In remote parts of the world, access to batteries for medical devices and diagnostic equipment is often limited. Paper-based biosensors have long been used in these environments, but without a power source, they generally lack the sensitivity to provide accurate results. In light of this, the researchers went in search of a low-power bio-based alternative that could power these sensors and other IoT-connected devices.
"Paper has unique advantages as a material for biosensors," said the university’s Seokheun (Sean) Choi, PhD, who is presenting the work at this week’s National Meeting & Exposition of the American Chemical Society (ACS). "It is inexpensive, disposable, flexible and has a high surface area. However, sophisticated sensors require a power supply. Commercial batteries are too wasteful and expensive, and they can't be integrated into paper substrates. The best solution is a paper-based biobattery."

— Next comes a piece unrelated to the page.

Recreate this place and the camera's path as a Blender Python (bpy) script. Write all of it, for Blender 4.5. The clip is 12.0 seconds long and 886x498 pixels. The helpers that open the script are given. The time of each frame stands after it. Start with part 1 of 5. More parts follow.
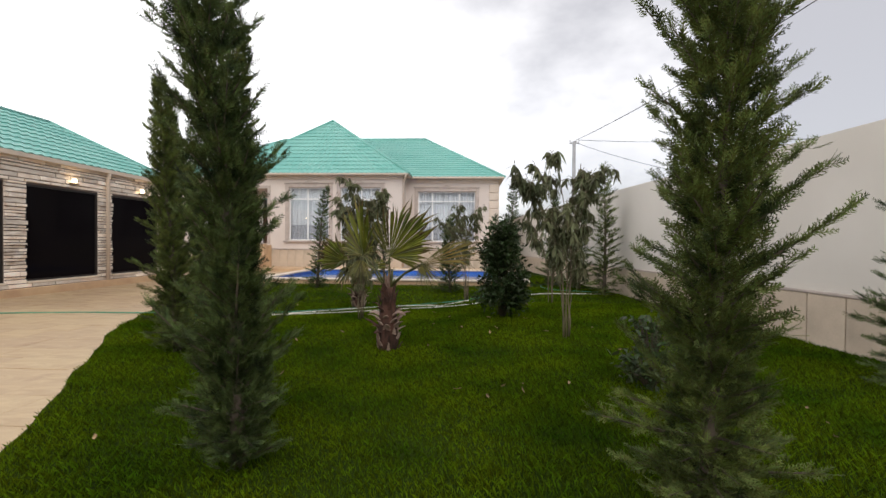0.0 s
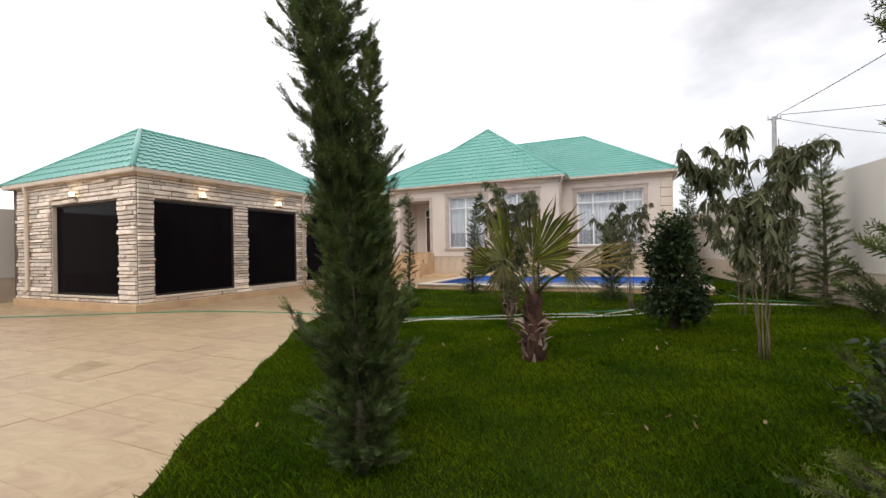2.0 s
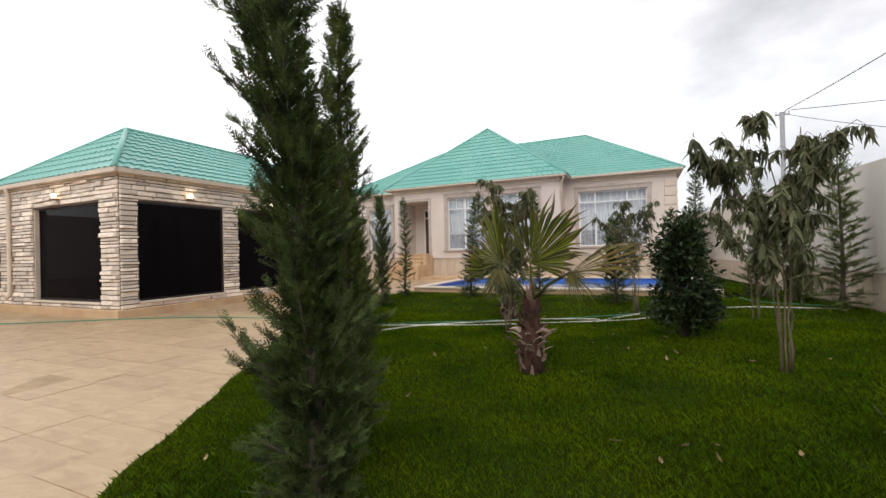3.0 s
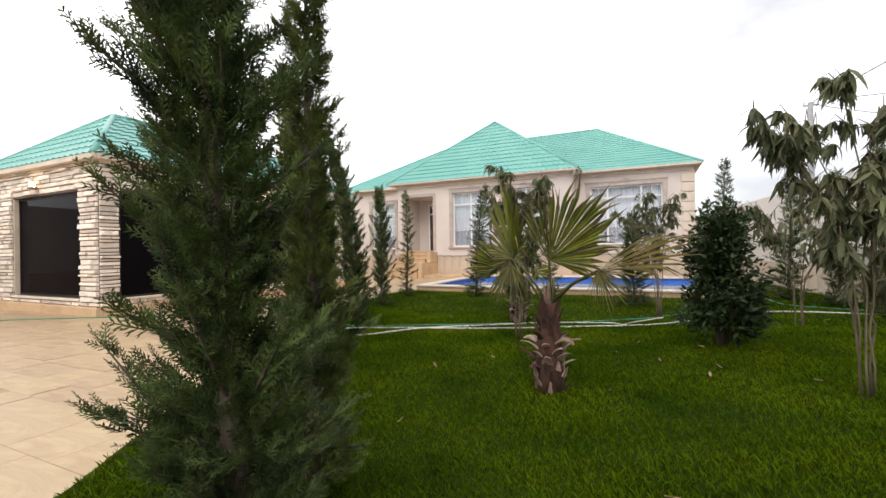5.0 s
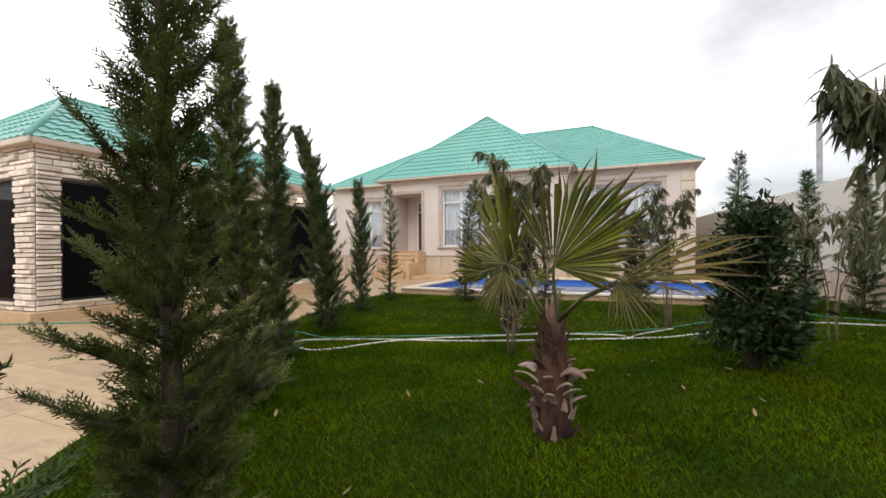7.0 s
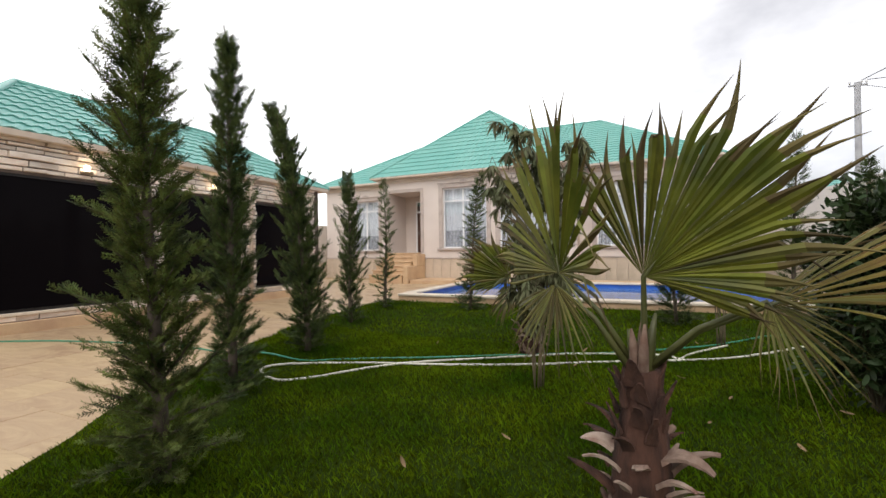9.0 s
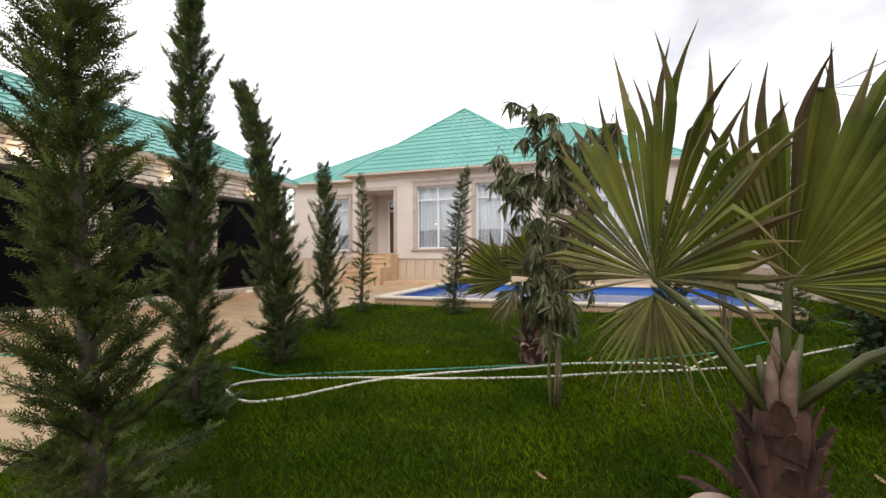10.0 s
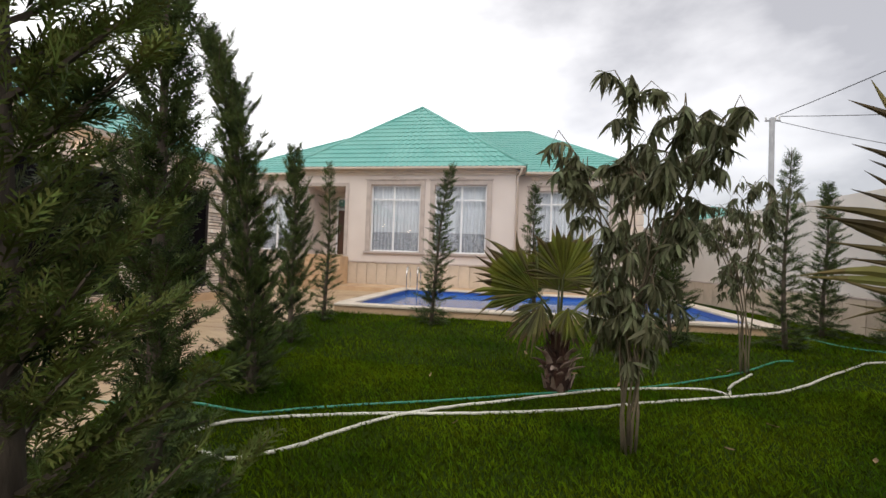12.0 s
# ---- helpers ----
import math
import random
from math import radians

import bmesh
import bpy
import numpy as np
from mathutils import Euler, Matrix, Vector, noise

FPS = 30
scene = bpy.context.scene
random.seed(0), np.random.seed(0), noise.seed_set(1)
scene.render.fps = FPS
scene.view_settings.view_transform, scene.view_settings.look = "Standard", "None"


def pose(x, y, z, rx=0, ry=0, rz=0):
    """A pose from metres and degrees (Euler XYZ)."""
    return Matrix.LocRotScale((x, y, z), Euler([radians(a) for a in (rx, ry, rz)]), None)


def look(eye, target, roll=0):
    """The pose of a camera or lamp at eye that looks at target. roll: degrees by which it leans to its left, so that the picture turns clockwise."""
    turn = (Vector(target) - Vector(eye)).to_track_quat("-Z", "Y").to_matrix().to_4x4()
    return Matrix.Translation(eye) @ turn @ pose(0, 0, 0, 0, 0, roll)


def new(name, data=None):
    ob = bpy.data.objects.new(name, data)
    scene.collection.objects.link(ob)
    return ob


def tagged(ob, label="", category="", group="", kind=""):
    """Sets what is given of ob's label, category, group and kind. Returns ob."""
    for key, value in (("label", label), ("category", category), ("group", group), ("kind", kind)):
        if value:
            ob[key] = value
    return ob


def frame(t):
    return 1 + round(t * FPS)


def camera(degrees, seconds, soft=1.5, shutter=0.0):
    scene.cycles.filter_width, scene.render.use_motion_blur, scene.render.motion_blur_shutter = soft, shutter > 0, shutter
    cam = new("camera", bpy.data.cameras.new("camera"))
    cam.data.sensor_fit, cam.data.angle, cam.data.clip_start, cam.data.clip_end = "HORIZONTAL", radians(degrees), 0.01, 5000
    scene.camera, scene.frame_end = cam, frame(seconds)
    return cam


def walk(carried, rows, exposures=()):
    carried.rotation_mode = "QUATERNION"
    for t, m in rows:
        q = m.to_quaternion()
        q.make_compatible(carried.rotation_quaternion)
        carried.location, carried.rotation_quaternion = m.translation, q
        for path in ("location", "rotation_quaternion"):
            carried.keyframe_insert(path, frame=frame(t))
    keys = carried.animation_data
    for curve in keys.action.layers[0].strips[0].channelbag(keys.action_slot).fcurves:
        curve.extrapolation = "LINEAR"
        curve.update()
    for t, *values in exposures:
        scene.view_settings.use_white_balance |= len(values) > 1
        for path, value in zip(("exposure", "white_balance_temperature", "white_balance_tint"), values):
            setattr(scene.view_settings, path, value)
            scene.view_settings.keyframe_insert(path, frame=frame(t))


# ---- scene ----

To create the biobattery, the team first printed thin layers of metals and other materials onto a paper surface. For the power source, a quantity of freeze-dried bacteria known as exoelectrogens was then added. Exoelectrogens transfer electrons outside of their cell membranes as the bacteria produce energy for themselves, activated by water or saliva. As the electrons pass through the paper to the electrodes, enough power is generated to run a calculator and an LED. The team found that oxygen slightly diminished the power output, but as the exoelectrogens were tightly packed next to the paper, the effect was minimal.

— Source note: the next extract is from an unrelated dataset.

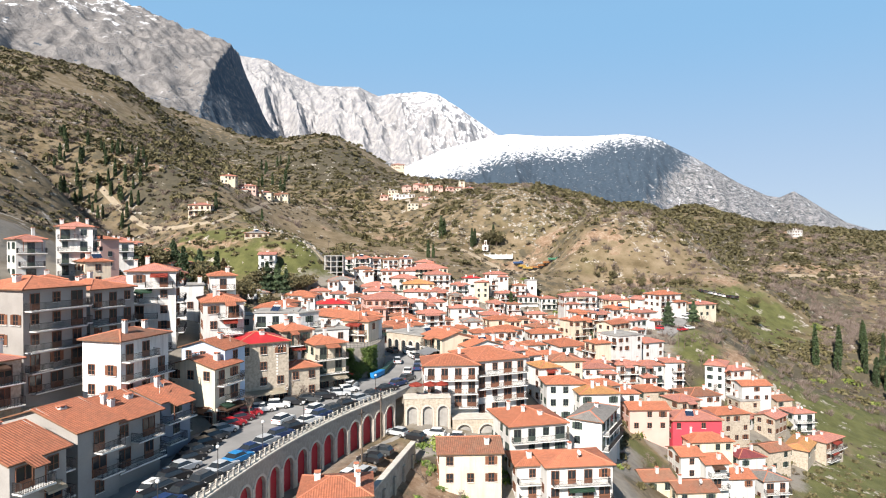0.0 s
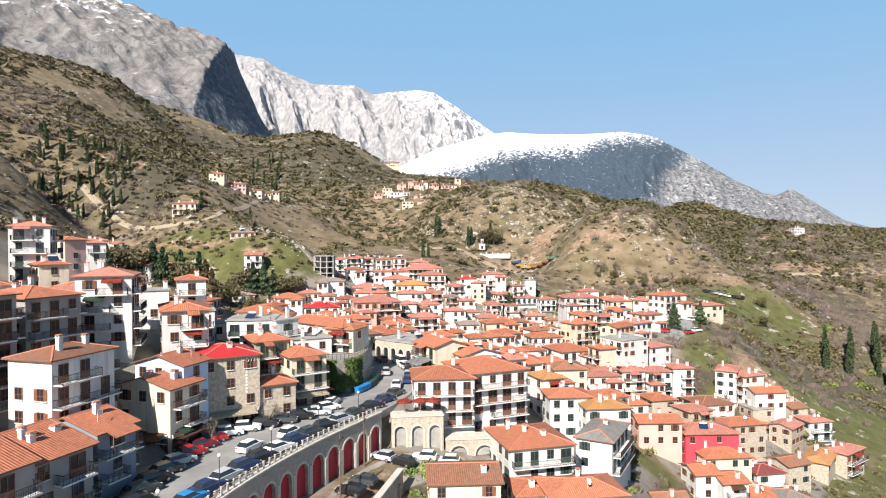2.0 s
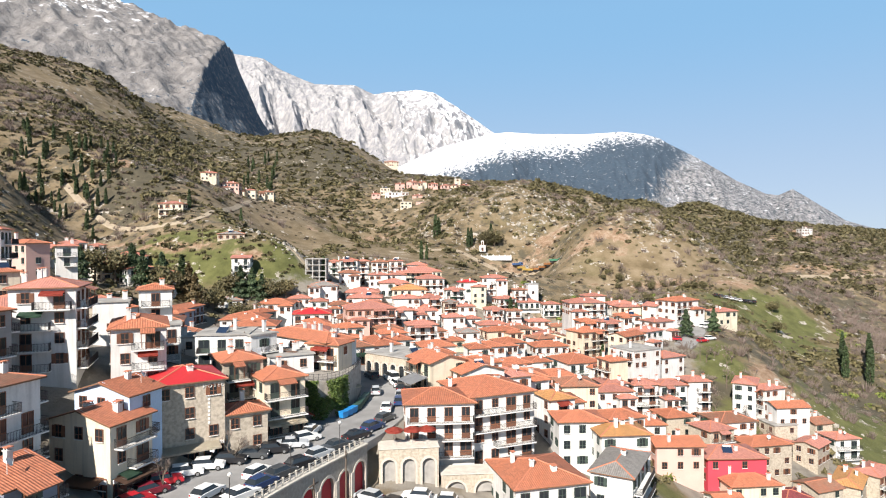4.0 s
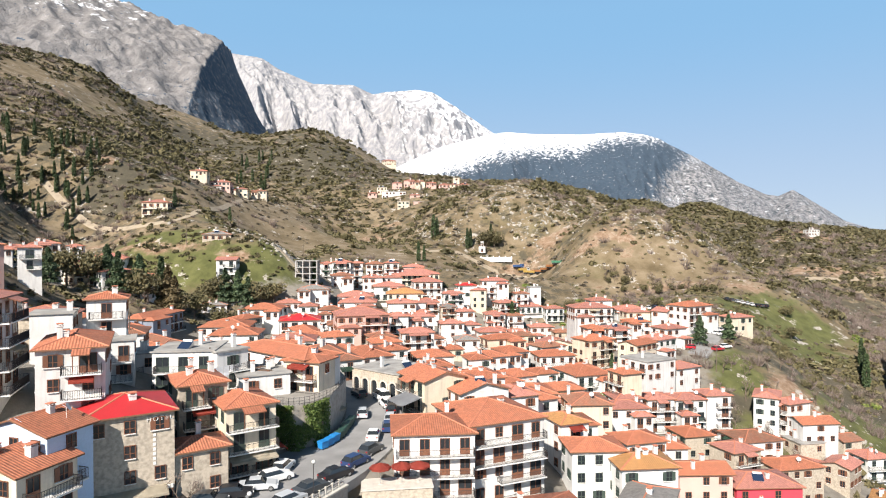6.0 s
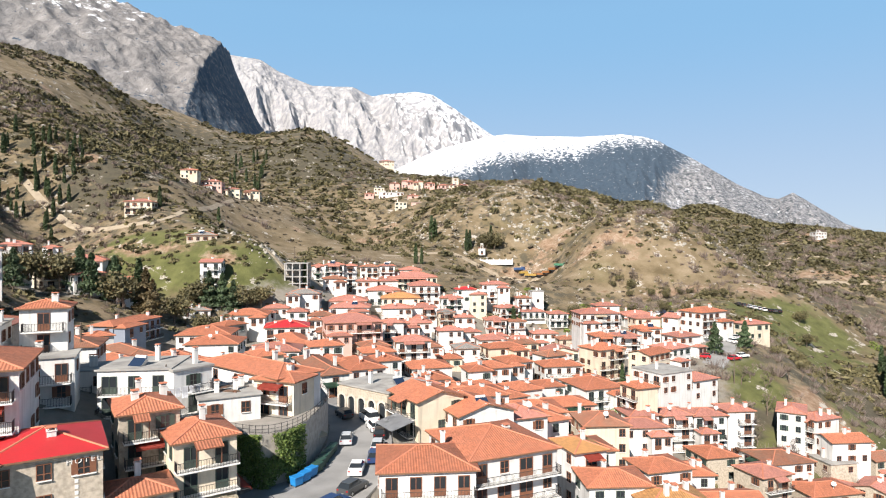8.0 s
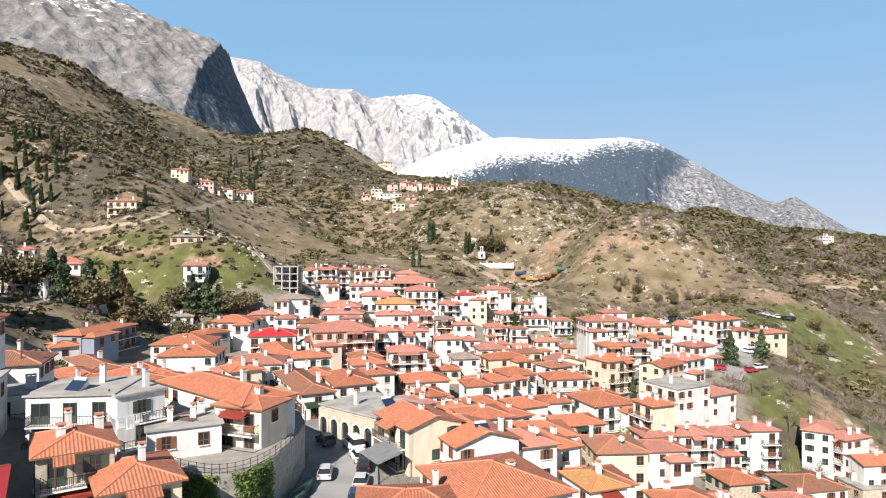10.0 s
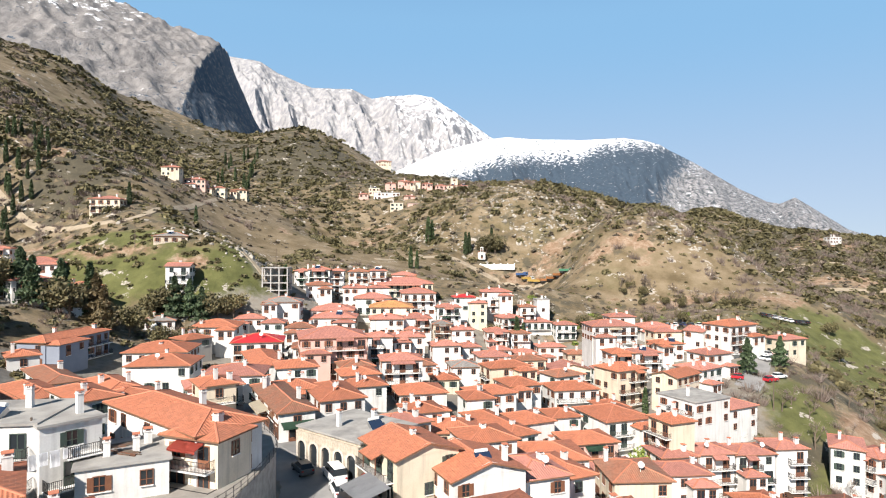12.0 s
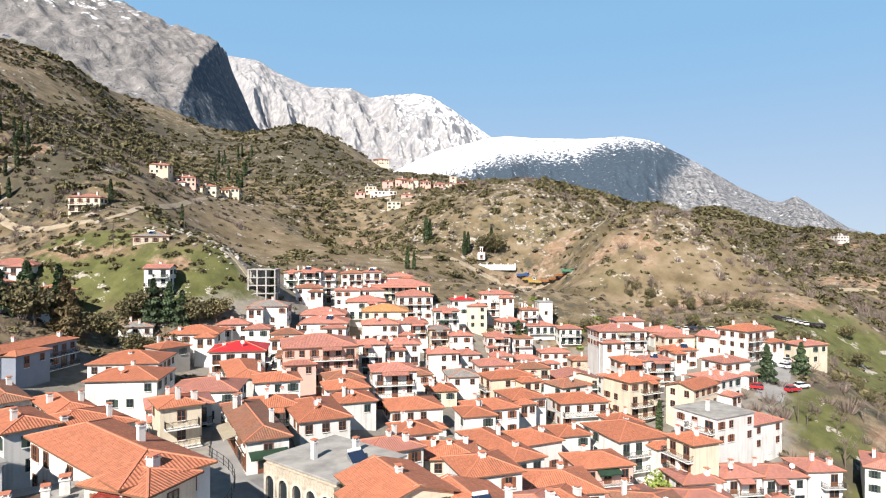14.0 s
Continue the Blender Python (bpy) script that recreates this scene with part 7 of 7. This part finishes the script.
for k, c in enumerate(left_row):
    at = k * 2.95
    x, y = np.interp(at, reach, [p[0] for p in KERB]), np.interp(at, reach, [p[1] for p in KERB])
    x1, y1 = np.interp(at + 1, reach, [p[0] for p in KERB]), np.interp(at + 1, reach, [p[1] for p in KERB])
    heading = math.degrees(math.atan2(-(x1 - x), y1 - y))
    car(c.replace("_", " "), pose(x, y, 32.62, 0, 0, heading - rng.uniform(30, 40)), rng.choice(("hatchback", "hatchback", "saloon")))
for c, y, o, a, kind in (("white", 57, 0.6, 0, "hatchback"), ("white", 83, 0.4, 0, "hatchback"), ("white", 89.5, 1.6, 0, "hatchback"), ("white", 103.5, -3.6, 20, "hatchback"), ("white", 118, 1.0, 10, "saloon"), ("dark blue", 122, 2.2, 10, "hatchback"), ("silver", 126, 2.0, 0, "hatchback"), ("black", 131, 2.0, 0, "hatchback"), ("white", 134, 1.4, 8, "hatchback"), ("white", 138, 1.2, 10, "van"), ("white", 144, 1.5, 10, "saloon"), ("black", 148, 1.5, 10, "hatchback"), ("dark grey", 141, -2.2, 10, "hatchback"), ("silver", 129, -2.6, 0, "hatchback")):
    car(c, street_frame(y, o) @ pose(0, 0, 0.02, 0, 0, a), kind)


def on_land(c, x, y, a, kind="hatchback"):
    car(c, pose(x, y, land_at(x, y) + 0.12, 0, 0, a), kind)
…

The biobattery, which is designed for single use, has a shelf-life of around four months. Choi and his colleagues are currently working on new methods of treating the bacteria to extend the survival and performance of the device.
"The power performance also needs to be improved by about 1,000-fold for most practical applications," he said.
Choi has applied for a patent for the technology and is looking to commercialise the device with the help of industry partners.